Task brief: Would you write out the listing verbatim and skip every picture in it?
* begin *
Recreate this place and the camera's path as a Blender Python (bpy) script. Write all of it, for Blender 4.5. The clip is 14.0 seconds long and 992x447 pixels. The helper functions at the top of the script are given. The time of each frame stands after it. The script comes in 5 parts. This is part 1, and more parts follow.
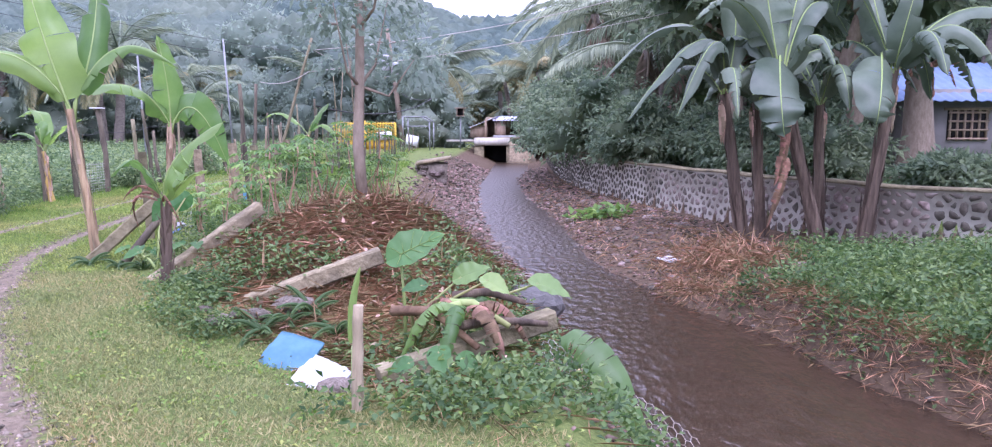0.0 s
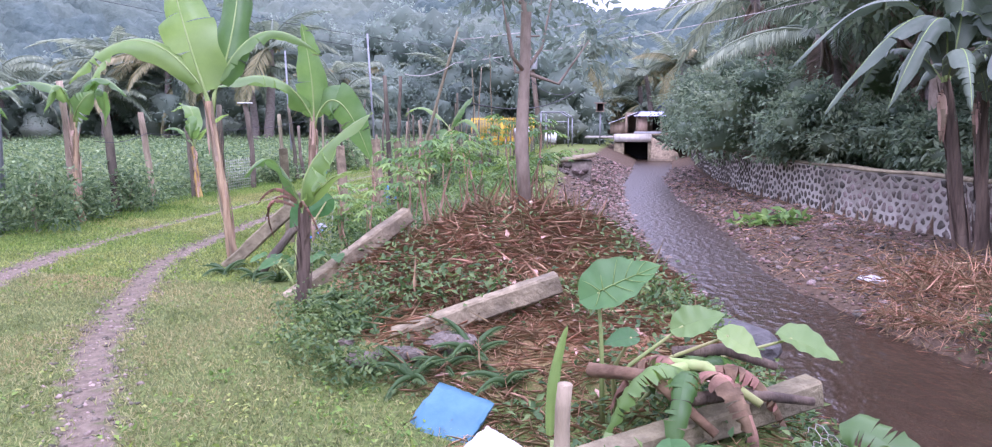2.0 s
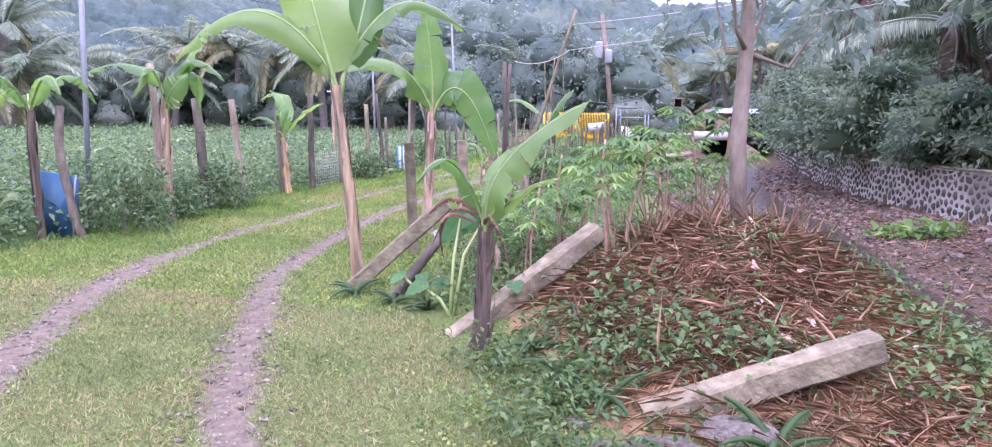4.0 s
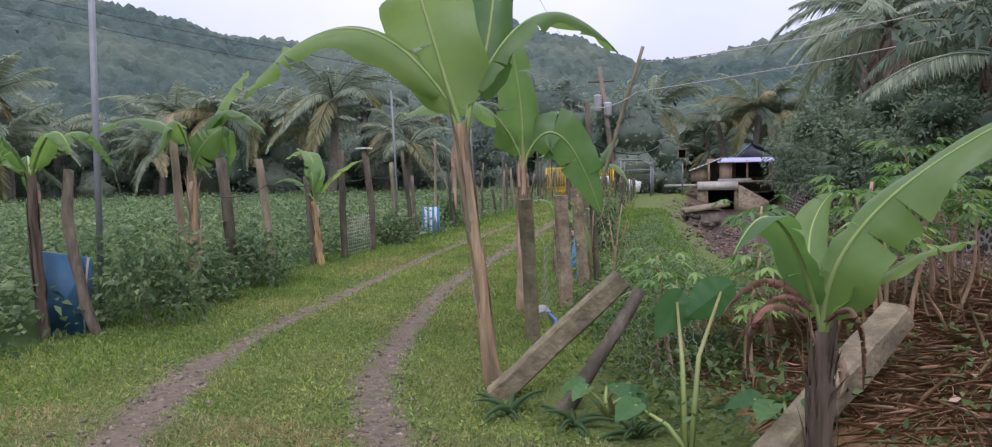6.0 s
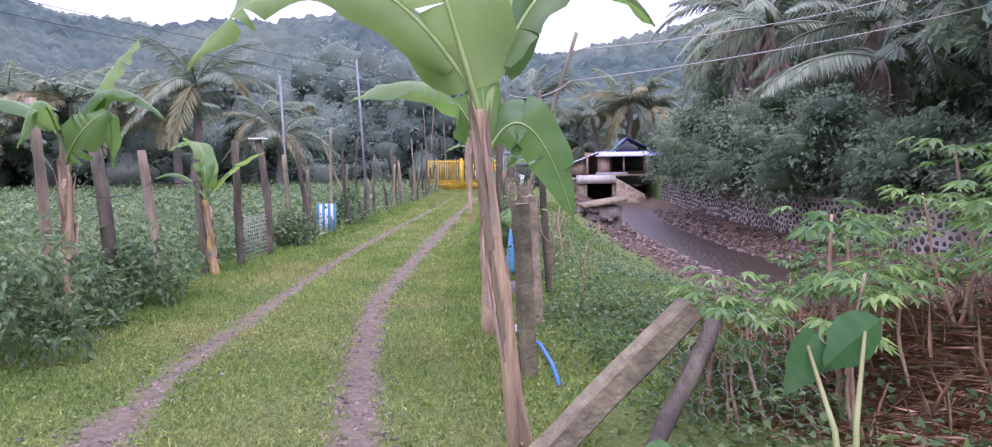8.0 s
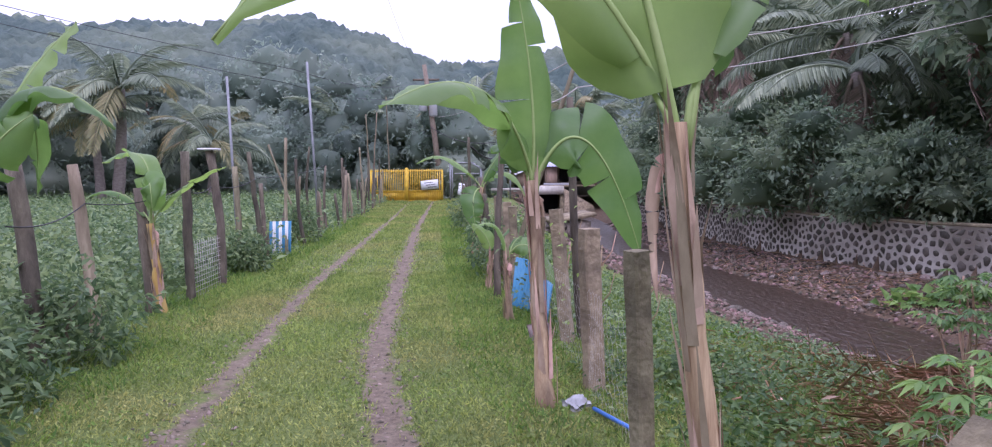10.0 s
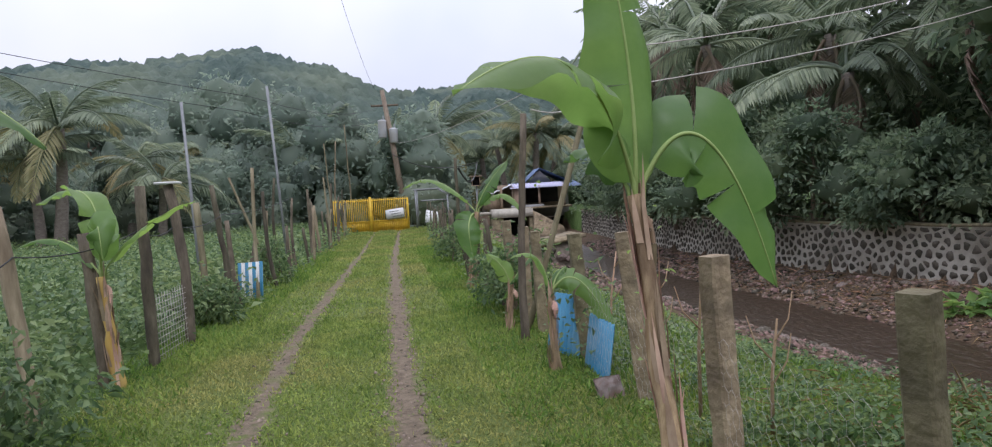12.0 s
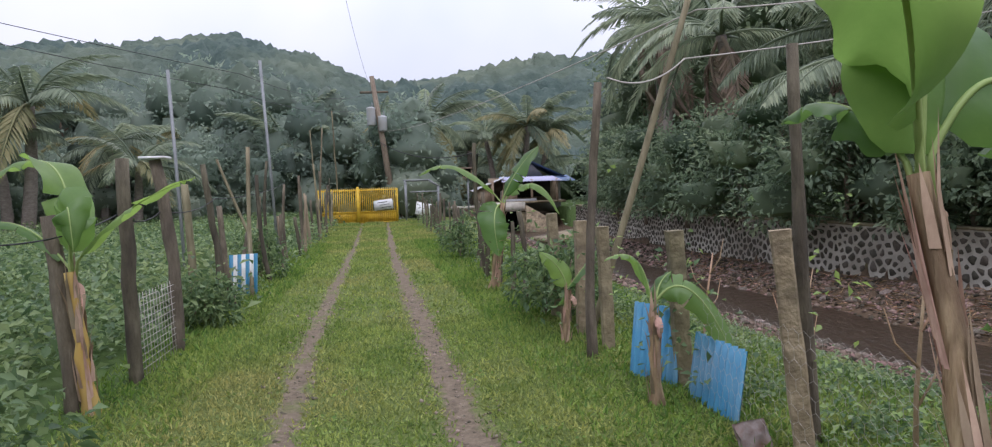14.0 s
* end *
Solved exercise:
Recreate this place and the camera's path as a Blender Python (bpy) script. Write all of it, for Blender 4.5. The clip is 14.0 seconds long and 992x447 pixels. The helper functions at the top of the script are given. The time of each frame stands after it. The script comes in 5 parts. This is part 1, and more parts follow.
0.0 s
2.0 s
4.0 s
6.0 s
8.0 s
10.0 s
12.0 s
14.0 s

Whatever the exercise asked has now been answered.